> [THE TASK]: List each line of the data that holds the string "category".

-- Begin DATA PROVIDED --

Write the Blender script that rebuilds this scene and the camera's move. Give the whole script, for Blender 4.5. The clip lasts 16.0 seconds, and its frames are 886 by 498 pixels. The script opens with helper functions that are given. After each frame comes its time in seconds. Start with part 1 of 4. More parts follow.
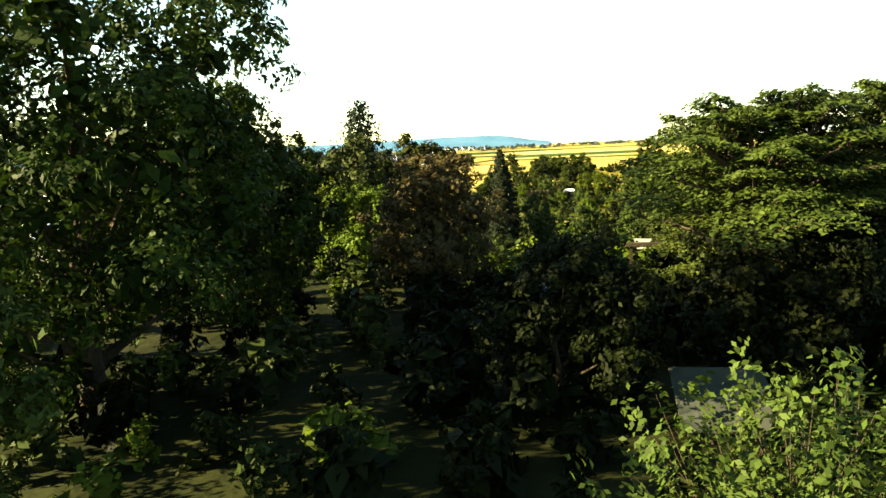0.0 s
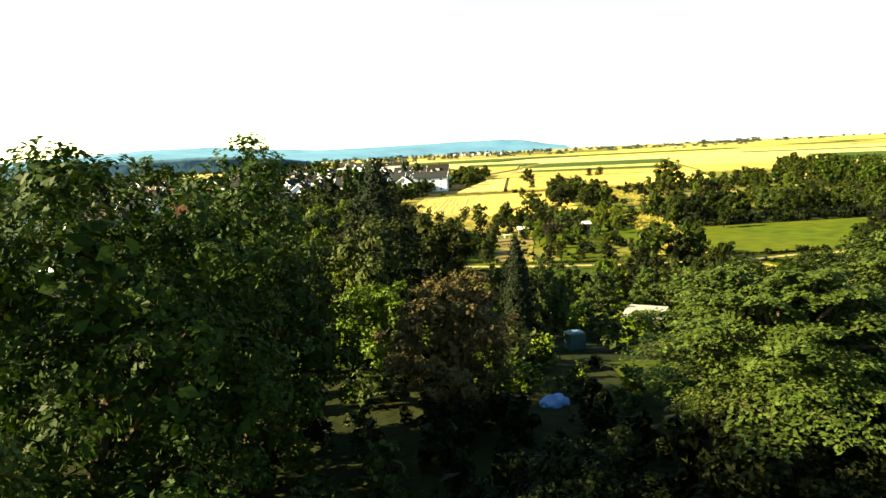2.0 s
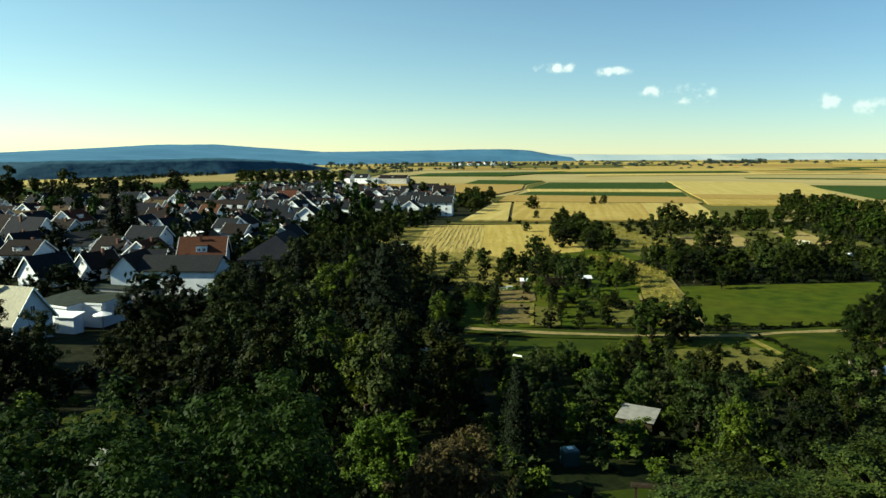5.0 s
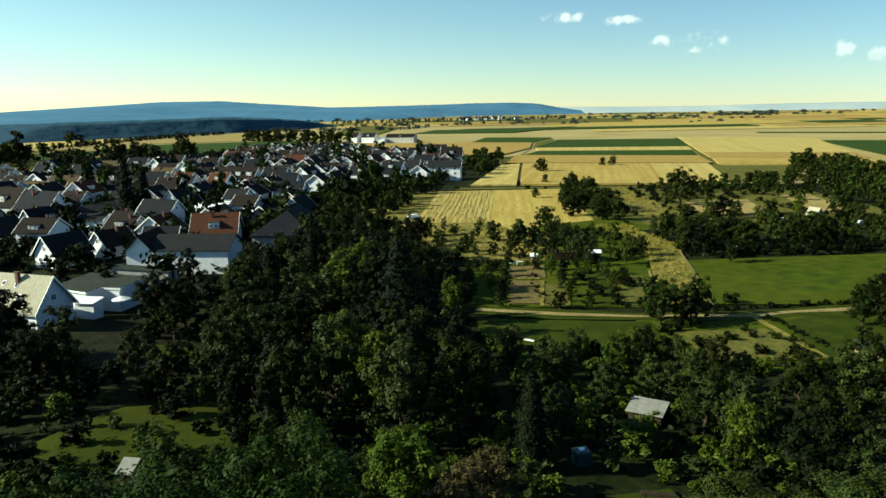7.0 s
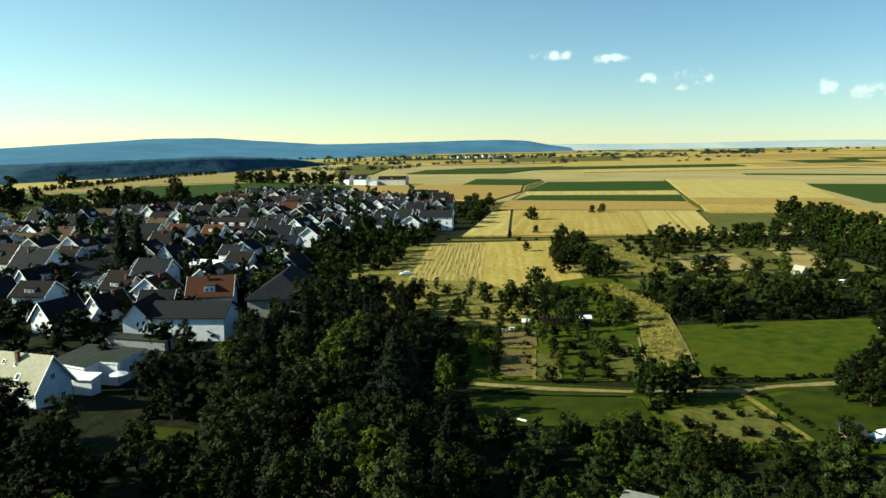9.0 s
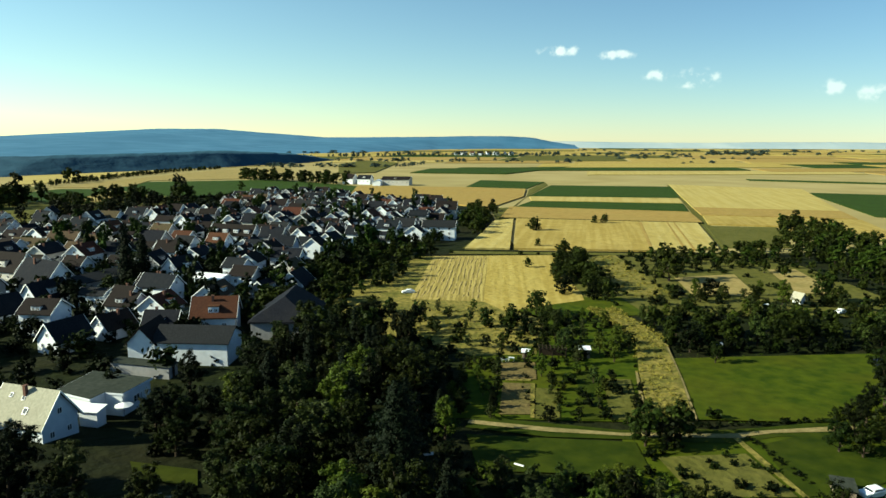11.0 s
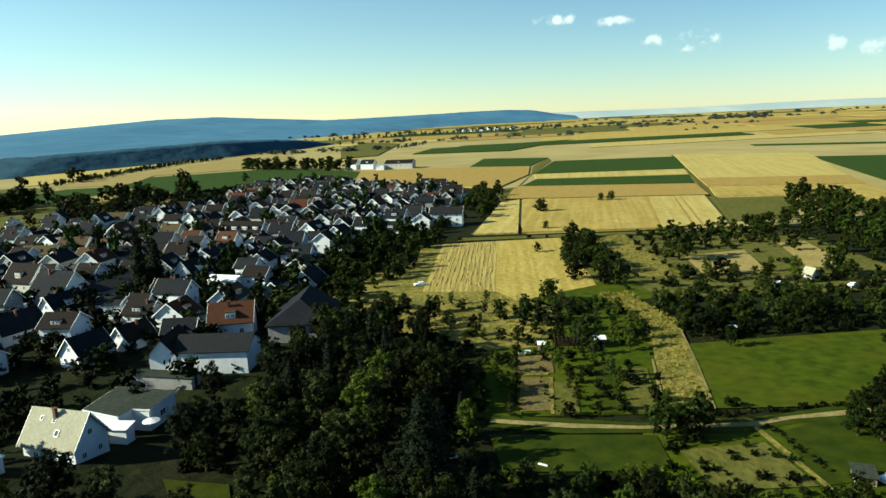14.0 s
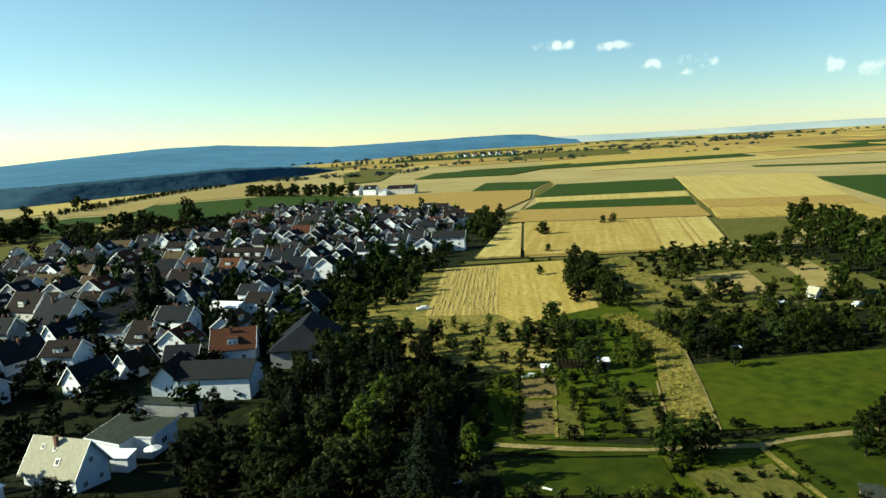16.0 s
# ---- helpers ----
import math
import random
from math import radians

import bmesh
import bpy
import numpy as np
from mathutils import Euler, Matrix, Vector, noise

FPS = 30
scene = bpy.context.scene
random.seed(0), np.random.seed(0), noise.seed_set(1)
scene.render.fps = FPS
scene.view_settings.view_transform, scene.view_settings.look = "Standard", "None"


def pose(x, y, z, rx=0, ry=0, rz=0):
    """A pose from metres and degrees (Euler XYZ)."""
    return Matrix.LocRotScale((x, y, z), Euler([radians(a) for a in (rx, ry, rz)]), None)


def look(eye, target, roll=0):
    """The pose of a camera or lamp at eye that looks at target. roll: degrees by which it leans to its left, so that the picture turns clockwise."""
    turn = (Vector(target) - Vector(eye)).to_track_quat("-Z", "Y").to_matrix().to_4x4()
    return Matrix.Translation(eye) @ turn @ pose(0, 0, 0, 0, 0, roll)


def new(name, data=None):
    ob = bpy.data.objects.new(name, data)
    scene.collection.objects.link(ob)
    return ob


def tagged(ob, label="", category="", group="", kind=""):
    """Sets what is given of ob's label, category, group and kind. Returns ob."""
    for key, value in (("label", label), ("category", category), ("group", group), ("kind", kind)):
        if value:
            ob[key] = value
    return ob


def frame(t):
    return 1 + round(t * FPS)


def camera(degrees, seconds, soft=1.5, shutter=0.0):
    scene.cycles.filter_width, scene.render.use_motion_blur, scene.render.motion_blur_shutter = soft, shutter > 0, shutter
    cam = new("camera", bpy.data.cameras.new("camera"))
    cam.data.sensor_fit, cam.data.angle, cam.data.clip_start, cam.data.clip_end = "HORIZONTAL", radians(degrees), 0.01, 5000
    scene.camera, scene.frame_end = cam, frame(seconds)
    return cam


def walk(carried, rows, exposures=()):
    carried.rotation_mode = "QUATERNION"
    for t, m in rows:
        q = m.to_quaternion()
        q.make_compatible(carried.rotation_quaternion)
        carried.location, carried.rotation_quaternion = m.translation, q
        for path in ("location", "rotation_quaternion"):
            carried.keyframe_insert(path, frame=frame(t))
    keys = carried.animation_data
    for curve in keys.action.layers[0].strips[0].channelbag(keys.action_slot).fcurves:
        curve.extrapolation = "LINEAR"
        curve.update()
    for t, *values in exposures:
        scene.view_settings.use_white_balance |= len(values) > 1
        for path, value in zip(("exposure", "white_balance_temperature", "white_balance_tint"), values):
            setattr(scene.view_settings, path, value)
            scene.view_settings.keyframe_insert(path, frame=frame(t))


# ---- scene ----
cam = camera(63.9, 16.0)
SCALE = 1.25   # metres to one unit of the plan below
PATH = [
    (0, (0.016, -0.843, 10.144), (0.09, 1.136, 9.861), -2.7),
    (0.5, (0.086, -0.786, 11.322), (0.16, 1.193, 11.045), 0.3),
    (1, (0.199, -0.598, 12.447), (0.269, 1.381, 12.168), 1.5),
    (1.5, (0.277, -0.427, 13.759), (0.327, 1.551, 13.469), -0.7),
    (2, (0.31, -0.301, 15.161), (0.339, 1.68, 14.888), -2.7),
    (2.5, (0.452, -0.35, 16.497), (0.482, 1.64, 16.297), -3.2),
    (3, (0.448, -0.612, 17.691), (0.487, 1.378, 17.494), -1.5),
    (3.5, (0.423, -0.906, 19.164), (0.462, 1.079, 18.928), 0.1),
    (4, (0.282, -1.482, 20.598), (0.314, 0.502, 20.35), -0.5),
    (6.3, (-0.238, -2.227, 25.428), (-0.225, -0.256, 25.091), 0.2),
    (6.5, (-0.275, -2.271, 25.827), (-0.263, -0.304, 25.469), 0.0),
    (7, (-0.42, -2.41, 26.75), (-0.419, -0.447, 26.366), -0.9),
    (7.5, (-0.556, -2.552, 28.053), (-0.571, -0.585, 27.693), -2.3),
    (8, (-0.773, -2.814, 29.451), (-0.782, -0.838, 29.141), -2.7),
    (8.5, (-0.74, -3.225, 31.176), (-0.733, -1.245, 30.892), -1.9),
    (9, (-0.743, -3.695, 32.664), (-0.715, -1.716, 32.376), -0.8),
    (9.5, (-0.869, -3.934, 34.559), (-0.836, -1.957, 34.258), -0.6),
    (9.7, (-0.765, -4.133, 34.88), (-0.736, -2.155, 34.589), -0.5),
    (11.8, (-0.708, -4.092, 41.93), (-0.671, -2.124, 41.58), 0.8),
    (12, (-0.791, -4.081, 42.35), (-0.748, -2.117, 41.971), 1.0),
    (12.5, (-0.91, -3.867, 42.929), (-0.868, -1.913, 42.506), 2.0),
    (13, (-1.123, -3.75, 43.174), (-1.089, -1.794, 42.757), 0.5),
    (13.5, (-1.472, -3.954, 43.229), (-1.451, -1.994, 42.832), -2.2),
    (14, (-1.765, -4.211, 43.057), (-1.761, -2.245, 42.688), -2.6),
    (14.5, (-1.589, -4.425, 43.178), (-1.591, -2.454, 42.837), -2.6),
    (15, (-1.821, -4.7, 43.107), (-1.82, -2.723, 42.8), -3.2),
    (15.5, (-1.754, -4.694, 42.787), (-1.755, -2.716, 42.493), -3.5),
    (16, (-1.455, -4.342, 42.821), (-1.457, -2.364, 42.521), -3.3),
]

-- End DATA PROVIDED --

> [CORRECT OUTPUT]:
def tagged(ob, label="", category="", group="", kind=""):
    """Sets what is given of ob's label, category, group and kind. Returns ob."""
    for key, value in (("label", label), ("category", category), ("group", group), ("kind", kind)):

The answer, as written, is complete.